When dividing your property in divorce, most people believe that Equitable Distribution in a divorce means that all assets are distributed 50/50. However, equitable distribution does not necessarily mean equal. There are a number of factors that determine how the assets are split in a divorce.
The other method for dividing up assets is called “Community Property” . We will only discuss the method of Equitable Distribution and not Community Property. Almost all of the states handle the division of property in an Equitable Distribution way. In the majority of cases, marital property is divided on a 50/50 basis, but there are some situations that require the splitting of assets to vary from equal division.
Prior to splitting the assets, the first step to take is to list all the assets and then specify the source of the funds. If the funds are a gift to just one spouse, inheritance or an injury settlement, this would be considered separate property. However, it is important to note that separate property can become marital if funds are comingled with marital funds. When funds are comingled, it sometimes becomes difficult to split out the separate property and therefore becomes marital.
Once the funds have been identified as marital, the next step is to determine how to split these assets. This is usually done by reviewing various factors:
- The financial condition of each spouse, including earning capacity and the value of separate property of one spouse over the other spouse.

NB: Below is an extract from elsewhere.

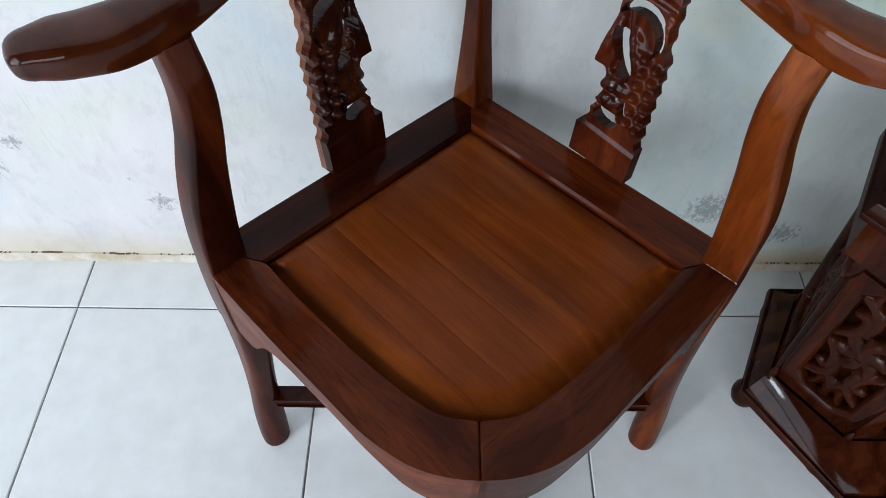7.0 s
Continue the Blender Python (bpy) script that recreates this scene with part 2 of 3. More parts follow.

- Duration of the marriage and age and health of the parties
- Need of custodial parent to occupy or own the marital residence
- The loss of inheritance and pension rights
- An award of maintenance
- Direct and indirect contributions
- Liquid or non-liquid character of the property
- Future financial circumstances of the parties
- The difficulty of valuing marital assets
- The tax consequences to each party
- The wasteful dissipation of assets
- Transfer in contemplation of action
In Divorce Mediation, we will keep you informed of the law, but also note that as long as you agree, we can vary from the law and do what the two of you both feel is fair.